## What the task asks
Return every line below as is, leaving out the pictures.

## Exercise input

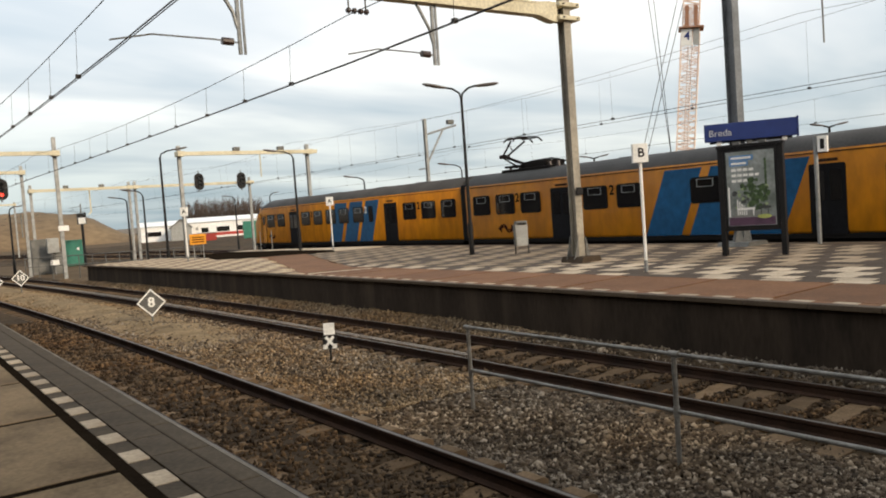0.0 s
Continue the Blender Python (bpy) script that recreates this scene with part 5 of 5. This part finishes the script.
shed(52, 60.5, 196, 3.6, "white industrial shed with pitched roof")
shed(62.5, 82, 193, 3.9, "long white industrial shed with a red band", None, mat("band_red", (0.45, 0.05, 0.04), bump=0))
gs = thing("shed", pose(56.0, 186, GROUND_Z, 0, 0, -16), "small grey shed with a steep gable", "shed", "sheds")
part("wall", prism(B(), [(0, 0), (4.6, 0), (4.6, 2.9), (2.3, 4.7), (0, 2.9)], "y", 0, 6), M_GREYBOX, gs)
part("roof", prism(B(), [(-0.3, 2.7), (2.3, 4.7), (4.9, 2.7), (4.9, 2.95), (2.3, 5.0), (-0.3, 2.95)], "y", -0.3, 6.3), M_GALV_DARK, gs)
grn = thing("container", pose(56.0, 142, GROUND_Z, 0, 0, -21), "green steel freight container beside the white sheds", "container")
part("body", box(B(), 0, 4.0, 0, 2.5, 0.1, 3.3, 0.05), M_GREEN, grn)
part("door", box(B(), 0.2, 1.2, -0.05, 0, 0.3, 3.1), M_GREEN, grn)
red = thing("container", pose(50.0, 150, GROUND_Z, 0, 0, -19), "low red steel skip in front of the sheds", "container")
part("body", box(B(), 0, 3.5, 0, 2.0, 0.1, 1.5, 0.05), mat("skip_red", (0.35, 0.04, 0.03), bump=0), red)
part("rim", box(B(), -0.1, 3.6, -0.1, 2.1, 1.5, 1.62), M_GALV_DARK, red)


# bare trees
def bare_tree(x, y, h, seed):
    r = random.Random(seed)
    t = thing("tree", pose(x, y, GROUND_Z), "bare winter tree with fine upright twigs", "tree", "bare trees")
    bm = B()
    rod(bm, (0, 0, 0), (0, 0, h * 0.45), h * 0.022, h * 0.014, 6)
    part("trunk", bm, M_TWIG, t)
    bm = B()
    for k in range(46):
        z = h * r.uniform(0.15, 0.5)
        a = r.uniform(0, math.tau)
        rr = r.uniform(0.05, 0.24) * h
        p = Vector((0, 0, z))
        q = Vector((rr * math.cos(a), rr * math.sin(a), z + h * r.uniform(0.2, 0.35)))
        e = q + Vector((r.gauss(0, 0.03) * h, r.gauss(0, 0.03) * h, h * r.uniform(0.1, 0.25)))
        rod(bm, p, q, h * 0.008, h * 0.005, 4)
        rod(bm, q, e, h * 0.005, h * 0.002, 3)
        for _ in range(2):
            e2 = q + Vector((r.gauss(0, 0.06) * h, r.gauss(0, 0.06) * h, h * r.uniform(0.08, 0.2)))
            rod(bm, q, e2, h * 0.004, h * 0.0015, 3)
    part("crown", bm, M_TWIG, t)


for k in range(15):
    a = radians(18.0 + 0.33 * k)
    d = 250 + 6 * (k % 3)
    bare_tree(d * math.sin(a), d * math.cos(a), 10.5 + 1.6 * ((k * 7) % 4) / 3, k)
for k in range(14):
    a = radians(55.5 + 1.1 * k)
    d = 135 + 7 * (k % 3)
    bare_tree(d * math.sin(a), d * math.cos(a), 5.2 + 1.5 * ((k * 5) % 4) / 3, 40 + k)


# ---------- crane ----------
cr = thing("lattice_crane", pose(95.0, 73.55, GROUND_Z, 0, 2.9, -52), "orange and white lattice crane with hoist cables", "crane")
for z0, z1, w in ((0, 12, 1.22), (12, 25, 1.22), (25, 34, 1.1)):
    bm = B()
    lean = lambda z: 0.045 * z
    cs = [(-w, -w), (w, -w), (w, w), (-w, w)]
    for cx, cy in cs:
        rod(bm, (cx + lean(z0), cy, z0), (cx + lean(z1), cy, z1), 0.12, None, 5)
    n = 16
    for k in range(n):
        za, zb = z0 + (z1 - z0) * k / n, z0 + (z1 - z0) * (k + 1) / n
        for (ax, ay), (bx, by) in zip(cs, cs[1:] + cs[:1]):
            if k % 2:
                ax, ay, bx, by = bx, by, ax, ay
            rod(bm, (ax + lean(za), ay, za), (bx + lean(zb), by, zb), 0.055, None, 4)
            rod(bm, (ax + lean(za), ay, za), (bx + lean(za), by, za), 0.05, None, 4)
    part("mast_section", bm, M_CRANE, cr)
M_CRUST = mat("crane_rust", (0.34, 0.17, 0.10), bump=0)
for x in (0.35, 1.55):
    part("hatch", box(B(), x, x + 0.55, -1.5, -1.36, 26.0, 28.8, 0.04), M_CRUST, cr)
part("platform", box(B(), -0.5, 2.9, -1.9, 1.5, 25.7, 25.9, 0.02), M_CRUST, cr)
bm = B()
for z0, z1 in ((0.5, 12.8), (12.9, 25.6)):
    for x in (-0.25, 0.25):
        rod(bm, (x + 0.045 * z0, -0.3, z0), (x + 0.045 * z1, -0.3, z1), 0.07, None, 4)
    for k in range(24):
        z = z0 + (z1 - z0) * k / 24
        rod(bm, (-0.25 + 0.045 * z, -0.3, z), (0.25 + 0.045 * z, -0.3, z), 0.04, None, 4)
part("ladder", bm, M_CRANE, cr)
part("machinery", box(B(), -1.6, 2.2, -1.9, 1.4, 2.6, 6.2, 0.1), M_CRUST, cr)
pl = part("number_plate", box(B(), -0.15, 1.30, -1.42, -1.34, 23.3, 25.6), M_WHITE, cr)
words("number", "4", 1.7, M_SIGNBLUE, pl, pose(0.65, -1.43, 24.6, 90, 0, 0), 0.03)
part("panel", box(B(), 1.45, 2.30, -1.42, -1.34, 23.3, 25.6), M_GREYBOX, cr)
bm = B()
for x0, x1 in ((-5.17, -0.91), (-4.29, -1.04), (0.41, -6.76), (1.31, -5.98)):
    rod(bm, (x0, -0.6, 34.4), (x1, -0.6, 3.5), 0.045, None, 4)
part("hoist_cable", bm, M_WIRE, cr)
part("jib", box(B(), -5, 2.3, -0.4, 0.4, 34, 34.8), M_CRANE, cr)

# a dim horizon of woods and roofs
bm = B()
rng = random.Random(9)
prev = None
for k in range(220):
    a = radians(-100 + 200 * k / 219)
    h = 5 + 4 * rng.random()
    x, y = 900 * math.sin(a), 900 * math.cos(a)
    col = (bm.verts.new((x, y, GROUND_Z - 0.2)), bm.verts.new((x, y, h)), bm.verts.new((x * 1.02, y * 1.02, h)), bm.verts.new((x * 1.02, y * 1.02, GROUND_Z - 0.2)))
    if prev:
        for q in range(3):
            bm.faces.new((prev[q], col[q], col[q + 1], prev[q + 1]))
    prev = col
solid("far_woods", bm, mat("far_woods", (0.16, 0.15, 0.145), (0.20, 0.19, 0.18), scale=0.02, fine=0.3, rough=1, bump=0), "hazy line of far woods and roofs", "woods", "stuff")

motions()
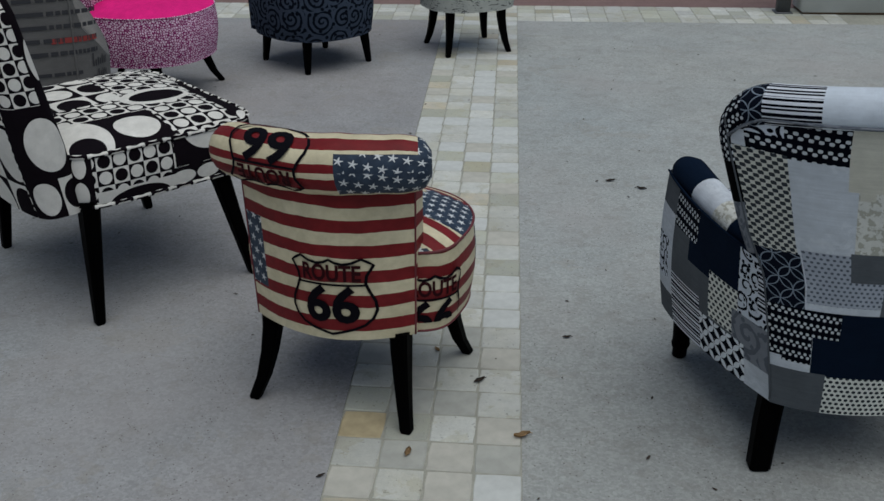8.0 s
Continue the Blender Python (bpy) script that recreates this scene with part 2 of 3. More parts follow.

## Task solution
0.0 s
Continue the Blender Python (bpy) script that recreates this scene with part 5 of 5. This part finishes the script.
shed(52, 60.5, 196, 3.6, "white industrial shed with pitched roof")
shed(62.5, 82, 193, 3.9, "long white industrial shed with a red band", None, mat("band_red", (0.45, 0.05, 0.04), bump=0))
gs = thing("shed", pose(56.0, 186, GROUND_Z, 0, 0, -16), "small grey shed with a steep gable", "shed", "sheds")
part("wall", prism(B(), [(0, 0), (4.6, 0), (4.6, 2.9), (2.3, 4.7), (0, 2.9)], "y", 0, 6), M_GREYBOX, gs)
part("roof", prism(B(), [(-0.3, 2.7), (2.3, 4.7), (4.9, 2.7), (4.9, 2.95), (2.3, 5.0), (-0.3, 2.95)], "y", -0.3, 6.3), M_GALV_DARK, gs)
grn = thing("container", pose(56.0, 142, GROUND_Z, 0, 0, -21), "green steel freight container beside the white sheds", "container")
part("body", box(B(), 0, 4.0, 0, 2.5, 0.1, 3.3, 0.05), M_GREEN, grn)
part("door", box(B(), 0.2, 1.2, -0.05, 0, 0.3, 3.1), M_GREEN, grn)
red = thing("container", pose(50.0, 150, GROUND_Z, 0, 0, -19), "low red steel skip in front of the sheds", "container")
part("body", box(B(), 0, 3.5, 0, 2.0, 0.1, 1.5, 0.05), mat("skip_red", (0.35, 0.04, 0.03), bump=0), red)
part("rim", box(B(), -0.1, 3.6, -0.1, 2.1, 1.5, 1.62), M_GALV_DARK, red)


# bare trees
def bare_tree(x, y, h, seed):
    r = random.Random(seed)
    t = thing("tree", pose(x, y, GROUND_Z), "bare winter tree with fine upright twigs", "tree", "bare trees")
    bm = B()
    rod(bm, (0, 0, 0), (0, 0, h * 0.45), h * 0.022, h * 0.014, 6)
    part("trunk", bm, M_TWIG, t)
    bm = B()
    for k in range(46):
        z = h * r.uniform(0.15, 0.5)
        a = r.uniform(0, math.tau)
        rr = r.uniform(0.05, 0.24) * h
        p = Vector((0, 0, z))
        q = Vector((rr * math.cos(a), rr * math.sin(a), z + h * r.uniform(0.2, 0.35)))
        e = q + Vector((r.gauss(0, 0.03) * h, r.gauss(0, 0.03) * h, h * r.uniform(0.1, 0.25)))
        rod(bm, p, q, h * 0.008, h * 0.005, 4)
        rod(bm, q, e, h * 0.005, h * 0.002, 3)
        for _ in range(2):
            e2 = q + Vector((r.gauss(0, 0.06) * h, r.gauss(0, 0.06) * h, h * r.uniform(0.08, 0.2)))
            rod(bm, q, e2, h * 0.004, h * 0.0015, 3)
    part("crown", bm, M_TWIG, t)


for k in range(15):
    a = radians(18.0 + 0.33 * k)
    d = 250 + 6 * (k % 3)
    bare_tree(d * math.sin(a), d * math.cos(a), 10.5 + 1.6 * ((k * 7) % 4) / 3, k)
for k in range(14):
    a = radians(55.5 + 1.1 * k)
    d = 135 + 7 * (k % 3)
    bare_tree(d * math.sin(a), d * math.cos(a), 5.2 + 1.5 * ((k * 5) % 4) / 3, 40 + k)


# ---------- crane ----------
cr = thing("lattice_crane", pose(95.0, 73.55, GROUND_Z, 0, 2.9, -52), "orange and white lattice crane with hoist cables", "crane")
for z0, z1, w in ((0, 12, 1.22), (12, 25, 1.22), (25, 34, 1.1)):
    bm = B()
    lean = lambda z: 0.045 * z
    cs = [(-w, -w), (w, -w), (w, w), (-w, w)]
    for cx, cy in cs:
        rod(bm, (cx + lean(z0), cy, z0), (cx + lean(z1), cy, z1), 0.12, None, 5)
    n = 16
    for k in range(n):
        za, zb = z0 + (z1 - z0) * k / n, z0 + (z1 - z0) * (k + 1) / n
        for (ax, ay), (bx, by) in zip(cs, cs[1:] + cs[:1]):
            if k % 2:
                ax, ay, bx, by = bx, by, ax, ay
            rod(bm, (ax + lean(za), ay, za), (bx + lean(zb), by, zb), 0.055, None, 4)
            rod(bm, (ax + lean(za), ay, za), (bx + lean(za), by, za), 0.05, None, 4)
    part("mast_section", bm, M_CRANE, cr)
M_CRUST = mat("crane_rust", (0.34, 0.17, 0.10), bump=0)
for x in (0.35, 1.55):
    part("hatch", box(B(), x, x + 0.55, -1.5, -1.36, 26.0, 28.8, 0.04), M_CRUST, cr)
part("platform", box(B(), -0.5, 2.9, -1.9, 1.5, 25.7, 25.9, 0.02), M_CRUST, cr)
bm = B()
for z0, z1 in ((0.5, 12.8), (12.9, 25.6)):
    for x in (-0.25, 0.25):
        rod(bm, (x + 0.045 * z0, -0.3, z0), (x + 0.045 * z1, -0.3, z1), 0.07, None, 4)
    for k in range(24):
        z = z0 + (z1 - z0) * k / 24
        rod(bm, (-0.25 + 0.045 * z, -0.3, z), (0.25 + 0.045 * z, -0.3, z), 0.04, None, 4)
part("ladder", bm, M_CRANE, cr)
part("machinery", box(B(), -1.6, 2.2, -1.9, 1.4, 2.6, 6.2, 0.1), M_CRUST, cr)
pl = part("number_plate", box(B(), -0.15, 1.30, -1.42, -1.34, 23.3, 25.6), M_WHITE, cr)
words("number", "4", 1.7, M_SIGNBLUE, pl, pose(0.65, -1.43, 24.6, 90, 0, 0), 0.03)
part("panel", box(B(), 1.45, 2.30, -1.42, -1.34, 23.3, 25.6), M_GREYBOX, cr)
bm = B()
for x0, x1 in ((-5.17, -0.91), (-4.29, -1.04), (0.41, -6.76), (1.31, -5.98)):
    rod(bm, (x0, -0.6, 34.4), (x1, -0.6, 3.5), 0.045, None, 4)
part("hoist_cable", bm, M_WIRE, cr)
part("jib", box(B(), -5, 2.3, -0.4, 0.4, 34, 34.8), M_CRANE, cr)

# a dim horizon of woods and roofs
bm = B()
rng = random.Random(9)
prev = None
for k in range(220):
    a = radians(-100 + 200 * k / 219)
    h = 5 + 4 * rng.random()
    x, y = 900 * math.sin(a), 900 * math.cos(a)
    col = (bm.verts.new((x, y, GROUND_Z - 0.2)), bm.verts.new((x, y, h)), bm.verts.new((x * 1.02, y * 1.02, h)), bm.verts.new((x * 1.02, y * 1.02, GROUND_Z - 0.2)))
    if prev:
        for q in range(3):
            bm.faces.new((prev[q], col[q], col[q + 1], prev[q + 1]))
    prev = col
solid("far_woods", bm, mat("far_woods", (0.16, 0.15, 0.145), (0.20, 0.19, 0.18), scale=0.02, fine=0.3, rough=1, bump=0), "hazy line of far woods and roofs", "woods", "stuff")

motions()
8.0 s
Continue the Blender Python (bpy) script that recreates this scene with part 2 of 3. More parts follow.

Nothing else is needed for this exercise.